Moreover, there is an important distinction between a choreographic work—i.e., “a related series of dance movements and patterns organized into a coherent whole”—and a mere dance—i.e., “social dance steps or simple routines” like “the basic waltz step, the hustle step, the grapevine, or the second position in classical ballet”—because only the former can be protected by copyright. Although Judge Grimm concluded that Running Man falls somewhere on the spectrum between a choreographic work and a dance, he explained that this distinction ultimately did not matter since “the scope of copyright preemption is greater than the scope of copyright protection,” and Running Man is within the “general subject matter” of copyright under a choreographic work. Accordingly, Running Man meets the first prong of the copyright preemption test. Regarding the second prong, Judge Grimm determined that the plaintiffs’ claims for invasion of right of publicity/privacy, common law unfair competition, unjust enrichment, and false endorsement were equivalent to the exclusive reproduction, performance, distribution, and display rights that are exclusive to the Copyright Act. Therefore, these claims are preempted by federal copyright.
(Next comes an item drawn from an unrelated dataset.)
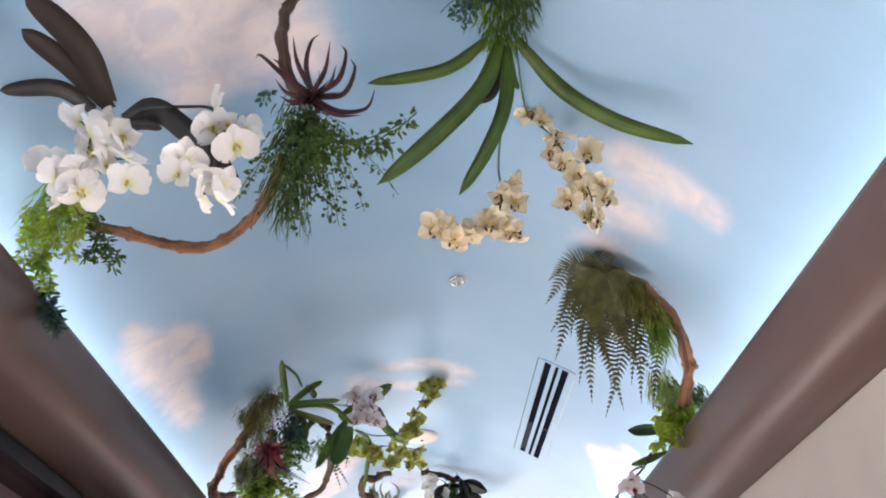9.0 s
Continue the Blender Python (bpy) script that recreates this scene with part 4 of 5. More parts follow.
leaf(a, [(-0.638, 3.37, 2.713), (-0.582, 3.36, 2.768), (-0.505, 3.33, 2.809), (-0.423, 3.3, 2.864)], 0.01615, LEAF_DARK)
leaf(a, [(-0.629, 3.37, 2.719), (-0.609, 3.36, 2.759), (-0.601, 3.33, 2.808), (-0.6, 3.3, 2.84)], 0.0133, LEAF_DARK)
leaf(a, [(-0.638, 3.37, 2.725), (-0.588, 3.36, 2.742), (-0.526, 3.34, 2.719), (-0.49, 3.33, 2.698)], 0.019, LEAF)
leaf(a, [(-0.626, 3.37, 2.711), (-0.595, 3.36, 2.717), (-0.523, 3.34, 2.698), (-0.472, 3.4, 2.678), (-0.424, 3.42, 2.621)], 0.019, LEAF)
leaf(a, [(-0.635, 3.37, 2.717), (-0.606, 3.36, 2.686), (-0.509, 3.38, 2.689), (-0.371, 3.41, 2.646)], 0.0247, LEAF_OLIVE)
leaf(a, [(-0.643, 3.37, 2.723), (-0.519, 3.34, 2.651), (-0.471, 3.42, 2.641), (-0.416, 3.44, 2.568)], 0.0133, LEAF_DARK)
leaf(a, [(-0.634, 3.37, 2.73), (-0.601, 3.36, 2.686), (-0.545, 3.33, 2.652), (-0.521, 3.33, 2.632)], 0.0285, LEAF_OLIVE)
leaf(a, [(-0.64, 3.37, 2.715), (-0.549, 3.34, 2.642), (-0.52, 3.34, 2.606), (-0.502, 3.33, 2.559)], 0.0114, LEAF_DARK)
leaf(a, [(-0.514, 3.48, 2.563), (-0.508, 3.5, 2.52), (-0.503, 3.52, 2.477)], 0.0152, LEAF_DARK)
spike(a, "gold", [(-0.59, 3.41, 2.772), (-0.475, 3.39, 2.823), (-0.356, 3.38, 2.825), (-0.242, 3.38, 2.92)], along([(-0.59, 3.41, 2.772), (-0.475, 3.39, 2.823), (-0.356, 3.38, 2.825), (-0.242, 3.38, 2.92)], 32, 0.022, 3, 0.34, 0.99), 0.07, STEM, seed=3, jitter=0.9)
spike(a, "gold", [(-0.613, 3.38, 2.684), (-0.54, 3.45, 2.612), (-0.442, 3.48, 2.553), (-0.271, 3.49, 2.579)], along([(-0.613, 3.38, 2.684), (-0.54, 3.45, 2.612), (-0.442, 3.48, 2.553), (-0.271, 3.49, 2.579)], 36, 0.024, 4, 0.30, 0.97), 0.072, STEM, seed=4, jitter=0.9)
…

For similar reasons, Judge Grimm dismissed plaintiffs’ Lanham Act unfair completion and false designation of origin claims for being properly the subject of the Copyright Act, not the Lanham Act since they pertained to the copying of ideas or concepts and failed to allege facts indicating confusion in the market place.
Finally, Judge Grimm concluded that Brantley and Nickens failed to plausibly allege a valid trademark as required by their trademark infringement and dilution claims. Plaintiffs failed to allege that Running Man is a valid trademark that identifies a good or service as required by 15 U.S.C. § 1127. Although plaintiffs alleged that Running Man is distinctive and immediately recognizable based on their likenesses, the court pointed out that, “as a general rule images and likenesses do not function as trademarks.” In addition, Brantley and Nickens failed to adequately allege that Running Man identifies a unique good or service, essentially arguing that Running Man is a trademark for the plaintiffs performing Running Man. This argument fails, however, because trademarks are not goods or services and cannot be used to identify themselves. Thus, all claims were dismissed with prejudice.
Brantley once again confirms that content creators, such as Epic and other video game companies, are generally allowed to put dance moves into their own work without violating publicity, privacy, trademark, or copyright laws, provided that the only thing being copied are the movements of the dance. There are limits, however. Copying the dancer’s likeness could still be a violation of the dancer’s privacy and publicity rights. In addition, context matters. Had Epic used the dance in a college basketball video game instead of a battle royale video game, this case might have been a closer call. Moreover, if a dance actually were somehow used to identify a unique good or service, then copying that dance could run afoul of the trademark laws. However, as long as content creators are only copying the latest popular dance steps and not the dancers, they should be pleased with this decision.